:: OBJECTIVE ::
Leaving the pictures aside, transcribe every line below exactly.

:: SOURCE MATERIAL ::
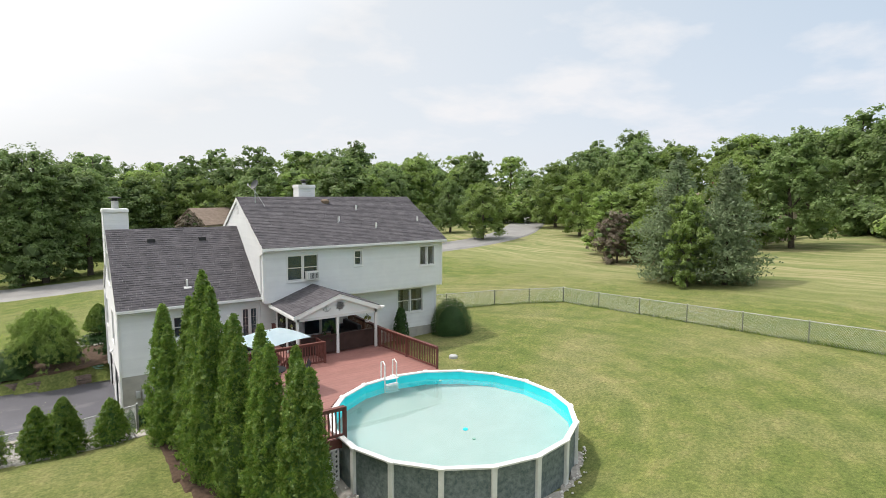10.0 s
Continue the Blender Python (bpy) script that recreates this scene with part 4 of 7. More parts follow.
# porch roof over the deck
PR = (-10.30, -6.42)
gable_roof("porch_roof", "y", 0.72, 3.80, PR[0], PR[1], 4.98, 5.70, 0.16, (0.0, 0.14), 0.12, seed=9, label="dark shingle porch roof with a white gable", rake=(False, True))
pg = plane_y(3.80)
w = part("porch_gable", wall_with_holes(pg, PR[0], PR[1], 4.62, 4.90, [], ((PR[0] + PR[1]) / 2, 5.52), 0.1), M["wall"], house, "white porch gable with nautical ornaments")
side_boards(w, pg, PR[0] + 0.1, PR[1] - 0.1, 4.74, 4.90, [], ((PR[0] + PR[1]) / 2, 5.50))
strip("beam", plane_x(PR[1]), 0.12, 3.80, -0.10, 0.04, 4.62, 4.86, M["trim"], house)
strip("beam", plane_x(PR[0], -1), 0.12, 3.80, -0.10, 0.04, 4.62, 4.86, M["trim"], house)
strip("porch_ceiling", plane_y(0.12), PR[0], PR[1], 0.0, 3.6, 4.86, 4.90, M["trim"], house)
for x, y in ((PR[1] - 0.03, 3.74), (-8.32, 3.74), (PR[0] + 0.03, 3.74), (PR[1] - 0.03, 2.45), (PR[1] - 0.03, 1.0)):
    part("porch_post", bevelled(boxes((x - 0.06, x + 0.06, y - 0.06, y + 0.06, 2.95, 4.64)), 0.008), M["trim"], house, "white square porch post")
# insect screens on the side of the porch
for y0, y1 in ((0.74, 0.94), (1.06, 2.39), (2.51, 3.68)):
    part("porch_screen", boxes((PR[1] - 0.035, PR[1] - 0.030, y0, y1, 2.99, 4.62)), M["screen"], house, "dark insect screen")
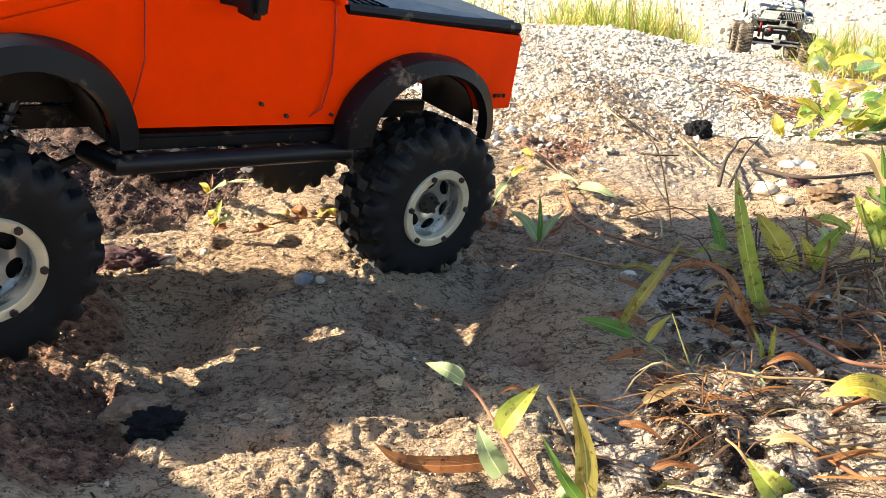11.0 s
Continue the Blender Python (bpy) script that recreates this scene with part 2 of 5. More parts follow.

:: WRITTEN ANSWER ::
10.0 s
Continue the Blender Python (bpy) script that recreates this scene with part 4 of 7. More parts follow.
# porch roof over the deck
PR = (-10.30, -6.42)
gable_roof("porch_roof", "y", 0.72, 3.80, PR[0], PR[1], 4.98, 5.70, 0.16, (0.0, 0.14), 0.12, seed=9, label="dark shingle porch roof with a white gable", rake=(False, True))
pg = plane_y(3.80)
w = part("porch_gable", wall_with_holes(pg, PR[0], PR[1], 4.62, 4.90, [], ((PR[0] + PR[1]) / 2, 5.52), 0.1), M["wall"], house, "white porch gable with nautical ornaments")
side_boards(w, pg, PR[0] + 0.1, PR[1] - 0.1, 4.74, 4.90, [], ((PR[0] + PR[1]) / 2, 5.50))
strip("beam", plane_x(PR[1]), 0.12, 3.80, -0.10, 0.04, 4.62, 4.86, M["trim"], house)
strip("beam", plane_x(PR[0], -1), 0.12, 3.80, -0.10, 0.04, 4.62, 4.86, M["trim"], house)
strip("porch_ceiling", plane_y(0.12), PR[0], PR[1], 0.0, 3.6, 4.86, 4.90, M["trim"], house)
for x, y in ((PR[1] - 0.03, 3.74), (-8.32, 3.74), (PR[0] + 0.03, 3.74), (PR[1] - 0.03, 2.45), (PR[1] - 0.03, 1.0)):
    part("porch_post", bevelled(boxes((x - 0.06, x + 0.06, y - 0.06, y + 0.06, 2.95, 4.64)), 0.008), M["trim"], house, "white square porch post")
# insect screens on the side of the porch
for y0, y1 in ((0.74, 0.94), (1.06, 2.39), (2.51, 3.68)):
    part("porch_screen", boxes((PR[1] - 0.035, PR[1] - 0.030, y0, y1, 2.99, 4.62)), M["screen"], house, "dark insect screen")
11.0 s
Continue the Blender Python (bpy) script that recreates this scene with part 2 of 5. More parts follow.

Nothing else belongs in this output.